Exercise prompt. Exactly the lines from the one that contains "scene.view_settings.use_white_balance |= len(values)" to the one that contains "return (m.translation, way, ob.name, place, normal)", both lines included, should be copied, and no others.

Provided data.

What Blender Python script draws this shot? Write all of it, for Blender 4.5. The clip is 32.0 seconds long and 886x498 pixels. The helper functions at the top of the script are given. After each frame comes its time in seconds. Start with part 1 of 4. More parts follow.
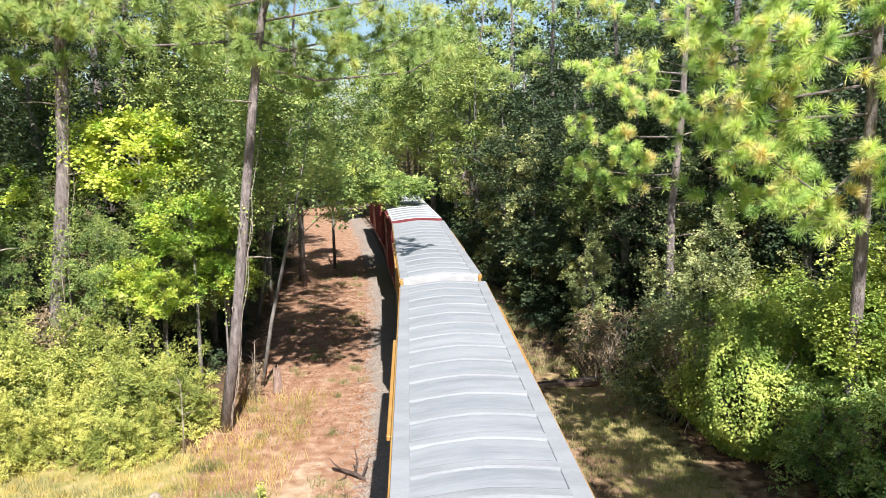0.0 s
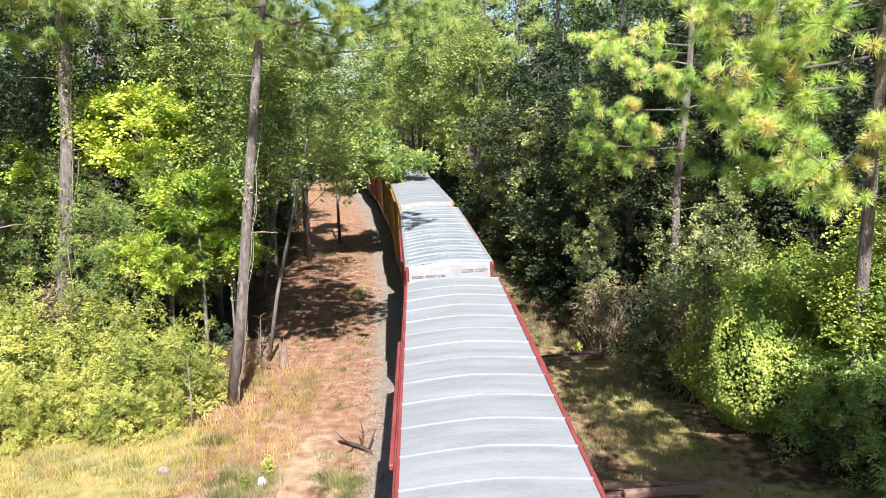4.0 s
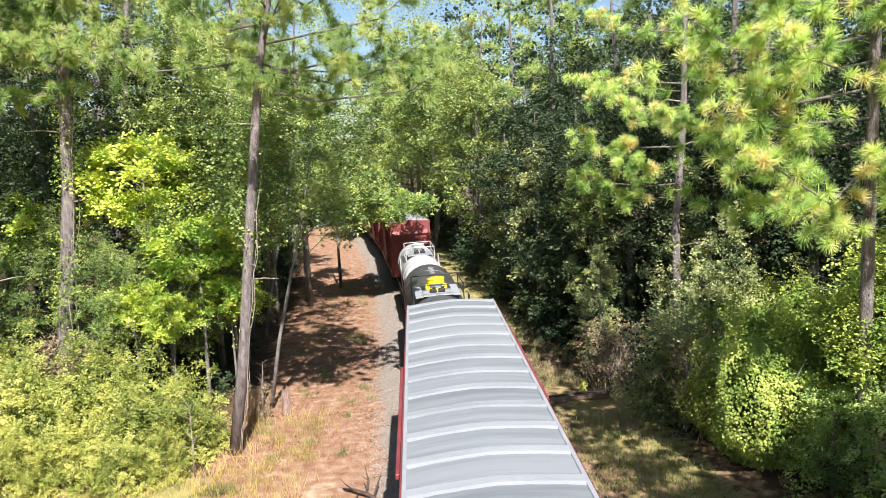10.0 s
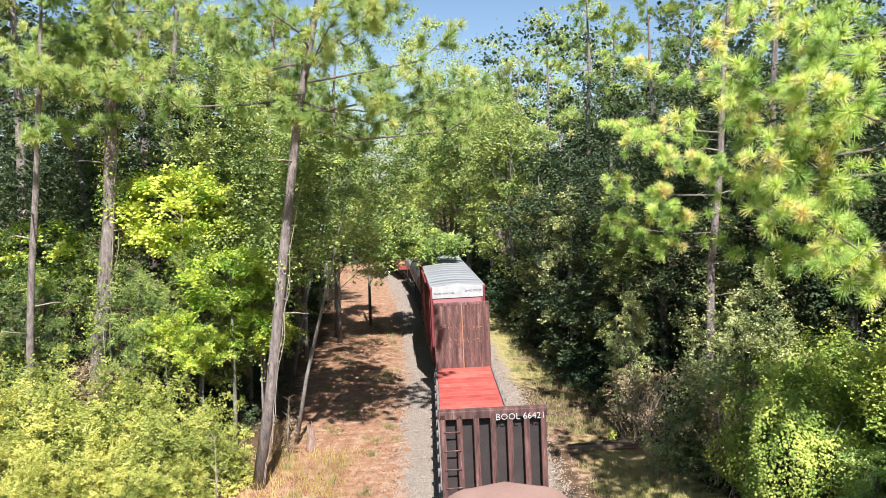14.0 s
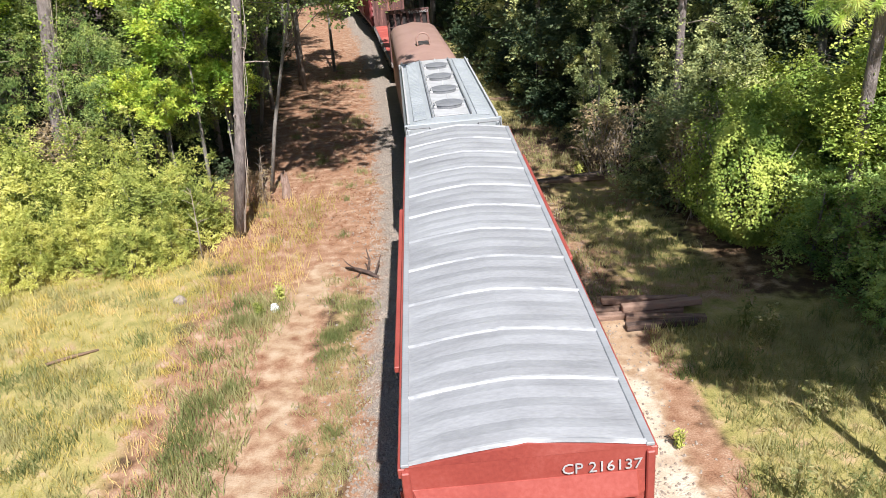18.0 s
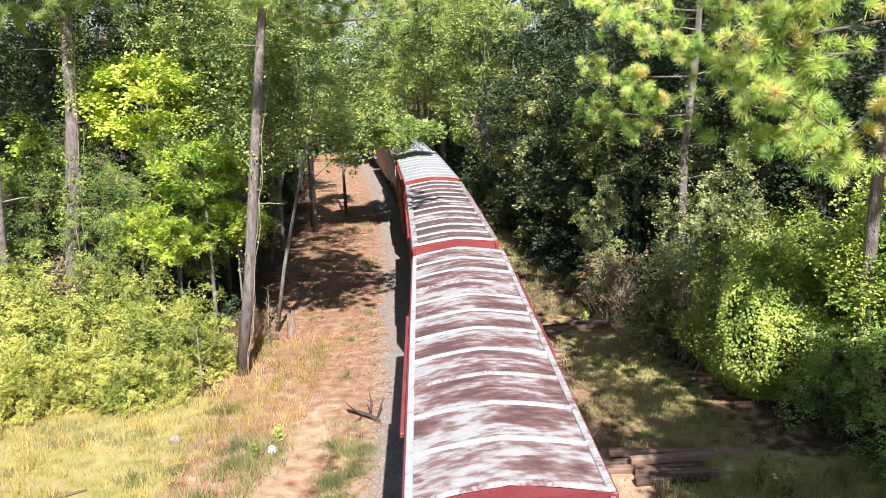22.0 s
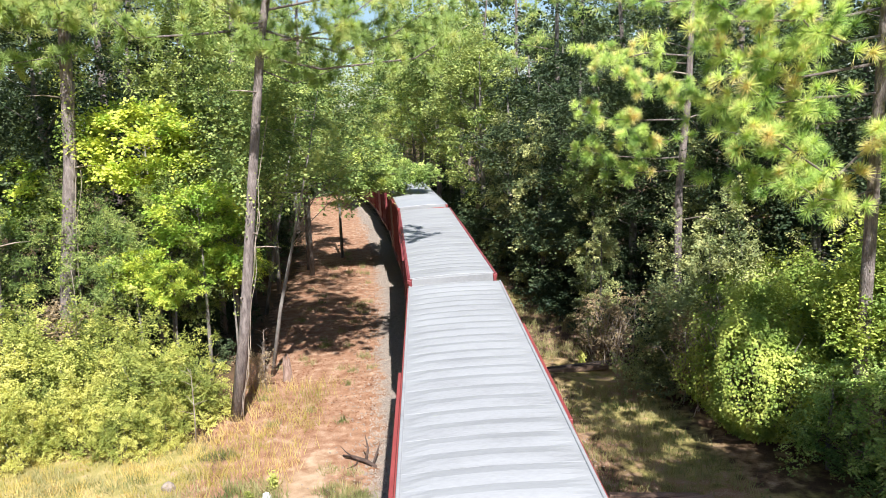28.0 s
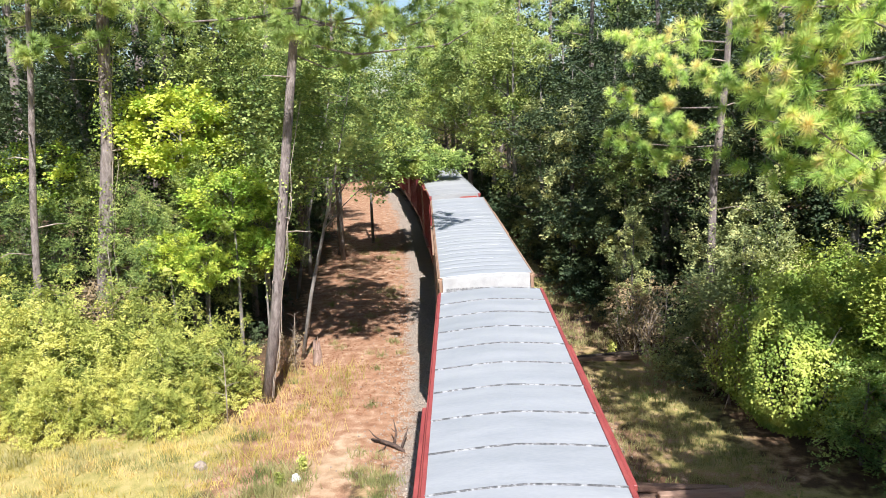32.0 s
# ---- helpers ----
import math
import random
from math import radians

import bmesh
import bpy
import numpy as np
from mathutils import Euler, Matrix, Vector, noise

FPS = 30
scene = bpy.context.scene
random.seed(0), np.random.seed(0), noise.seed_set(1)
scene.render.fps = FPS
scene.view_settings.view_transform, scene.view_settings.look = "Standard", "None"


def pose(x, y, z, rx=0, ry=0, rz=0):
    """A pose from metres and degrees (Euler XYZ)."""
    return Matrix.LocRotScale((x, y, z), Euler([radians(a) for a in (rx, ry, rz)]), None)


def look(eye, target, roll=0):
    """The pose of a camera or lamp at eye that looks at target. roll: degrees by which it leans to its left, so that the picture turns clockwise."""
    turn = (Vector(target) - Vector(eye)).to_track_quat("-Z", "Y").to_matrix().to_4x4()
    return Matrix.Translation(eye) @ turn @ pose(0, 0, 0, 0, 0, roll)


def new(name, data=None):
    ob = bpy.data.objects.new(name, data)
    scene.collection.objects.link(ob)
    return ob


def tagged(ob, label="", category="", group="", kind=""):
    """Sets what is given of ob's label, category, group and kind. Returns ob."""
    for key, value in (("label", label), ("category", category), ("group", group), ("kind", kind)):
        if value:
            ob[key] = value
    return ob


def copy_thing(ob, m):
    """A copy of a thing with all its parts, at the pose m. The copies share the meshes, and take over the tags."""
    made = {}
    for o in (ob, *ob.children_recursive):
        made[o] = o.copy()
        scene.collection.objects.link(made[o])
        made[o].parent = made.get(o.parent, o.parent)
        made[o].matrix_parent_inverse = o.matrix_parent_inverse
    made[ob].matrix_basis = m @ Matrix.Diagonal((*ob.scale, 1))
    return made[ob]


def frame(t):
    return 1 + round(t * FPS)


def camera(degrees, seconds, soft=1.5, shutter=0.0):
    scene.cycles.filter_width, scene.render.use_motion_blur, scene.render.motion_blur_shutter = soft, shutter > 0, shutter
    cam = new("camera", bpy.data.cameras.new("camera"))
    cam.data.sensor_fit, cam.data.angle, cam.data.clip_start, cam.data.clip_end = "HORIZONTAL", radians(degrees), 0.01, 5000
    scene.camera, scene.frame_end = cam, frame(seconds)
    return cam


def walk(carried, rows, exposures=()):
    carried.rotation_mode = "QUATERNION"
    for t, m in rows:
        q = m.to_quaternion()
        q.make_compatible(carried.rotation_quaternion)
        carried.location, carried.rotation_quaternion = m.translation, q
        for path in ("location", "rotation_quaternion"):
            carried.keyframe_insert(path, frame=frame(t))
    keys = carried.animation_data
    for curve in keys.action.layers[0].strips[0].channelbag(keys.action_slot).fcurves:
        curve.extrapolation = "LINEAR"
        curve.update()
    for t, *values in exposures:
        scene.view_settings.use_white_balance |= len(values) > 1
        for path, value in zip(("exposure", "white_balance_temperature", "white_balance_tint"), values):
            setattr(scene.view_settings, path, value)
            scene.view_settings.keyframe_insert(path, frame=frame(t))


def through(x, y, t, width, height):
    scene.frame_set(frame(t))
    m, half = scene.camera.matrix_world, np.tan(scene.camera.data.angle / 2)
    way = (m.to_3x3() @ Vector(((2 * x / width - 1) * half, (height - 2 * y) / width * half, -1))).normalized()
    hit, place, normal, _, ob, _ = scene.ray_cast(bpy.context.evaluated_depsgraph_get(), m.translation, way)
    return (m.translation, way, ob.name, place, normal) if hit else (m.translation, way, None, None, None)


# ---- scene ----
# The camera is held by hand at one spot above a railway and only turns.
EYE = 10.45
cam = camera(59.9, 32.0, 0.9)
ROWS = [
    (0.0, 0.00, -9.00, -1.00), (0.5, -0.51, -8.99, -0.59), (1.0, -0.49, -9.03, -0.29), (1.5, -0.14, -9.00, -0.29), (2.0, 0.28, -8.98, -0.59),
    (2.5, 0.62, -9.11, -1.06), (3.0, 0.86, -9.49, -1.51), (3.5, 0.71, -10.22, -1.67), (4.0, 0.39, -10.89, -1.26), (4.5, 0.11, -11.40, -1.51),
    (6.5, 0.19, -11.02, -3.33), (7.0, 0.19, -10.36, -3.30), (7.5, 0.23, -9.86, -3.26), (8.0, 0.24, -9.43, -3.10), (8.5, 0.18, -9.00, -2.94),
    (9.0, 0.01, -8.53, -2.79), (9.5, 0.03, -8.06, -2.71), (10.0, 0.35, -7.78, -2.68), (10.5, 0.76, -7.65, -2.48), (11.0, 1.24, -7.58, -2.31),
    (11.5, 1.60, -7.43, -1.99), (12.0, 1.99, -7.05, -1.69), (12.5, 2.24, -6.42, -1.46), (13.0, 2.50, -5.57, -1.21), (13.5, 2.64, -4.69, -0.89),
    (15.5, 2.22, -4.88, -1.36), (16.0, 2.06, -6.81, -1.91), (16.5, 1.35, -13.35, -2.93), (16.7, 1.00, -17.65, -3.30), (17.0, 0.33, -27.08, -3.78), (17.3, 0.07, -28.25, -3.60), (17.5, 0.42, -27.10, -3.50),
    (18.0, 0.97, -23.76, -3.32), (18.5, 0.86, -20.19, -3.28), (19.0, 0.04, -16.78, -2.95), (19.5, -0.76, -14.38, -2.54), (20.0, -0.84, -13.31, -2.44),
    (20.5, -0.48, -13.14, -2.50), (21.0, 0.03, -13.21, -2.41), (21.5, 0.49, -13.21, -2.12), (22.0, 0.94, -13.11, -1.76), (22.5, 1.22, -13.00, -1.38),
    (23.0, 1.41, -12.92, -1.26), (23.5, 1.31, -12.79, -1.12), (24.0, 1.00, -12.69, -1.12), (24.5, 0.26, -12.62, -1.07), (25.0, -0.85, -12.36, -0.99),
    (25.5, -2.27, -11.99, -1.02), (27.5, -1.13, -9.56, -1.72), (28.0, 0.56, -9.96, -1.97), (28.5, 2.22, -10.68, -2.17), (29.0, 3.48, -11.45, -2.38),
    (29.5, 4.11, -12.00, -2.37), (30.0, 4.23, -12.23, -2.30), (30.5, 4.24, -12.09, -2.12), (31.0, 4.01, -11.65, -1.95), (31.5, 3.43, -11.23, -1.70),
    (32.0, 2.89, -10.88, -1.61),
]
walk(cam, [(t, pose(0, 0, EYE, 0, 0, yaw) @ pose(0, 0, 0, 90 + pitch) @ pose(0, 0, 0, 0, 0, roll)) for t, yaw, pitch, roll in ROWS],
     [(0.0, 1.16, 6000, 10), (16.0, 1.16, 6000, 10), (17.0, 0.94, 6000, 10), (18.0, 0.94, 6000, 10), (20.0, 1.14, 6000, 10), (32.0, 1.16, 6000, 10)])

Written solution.
        scene.view_settings.use_white_balance |= len(values) > 1
        for path, value in zip(("exposure", "white_balance_temperature", "white_balance_tint"), values):
            setattr(scene.view_settings, path, value)
            scene.view_settings.keyframe_insert(path, frame=frame(t))


def through(x, y, t, width, height):
    scene.frame_set(frame(t))
    m, half = scene.camera.matrix_world, np.tan(scene.camera.data.angle / 2)
    way = (m.to_3x3() @ Vector(((2 * x / width - 1) * half, (height - 2 * y) / width * half, -1))).normalized()
    hit, place, normal, _, ob, _ = scene.ray_cast(bpy.context.evaluated_depsgraph_get(), m.translation, way)
    return (m.translation, way, ob.name, place, normal) if hit else (m.translation, way, None, None, None)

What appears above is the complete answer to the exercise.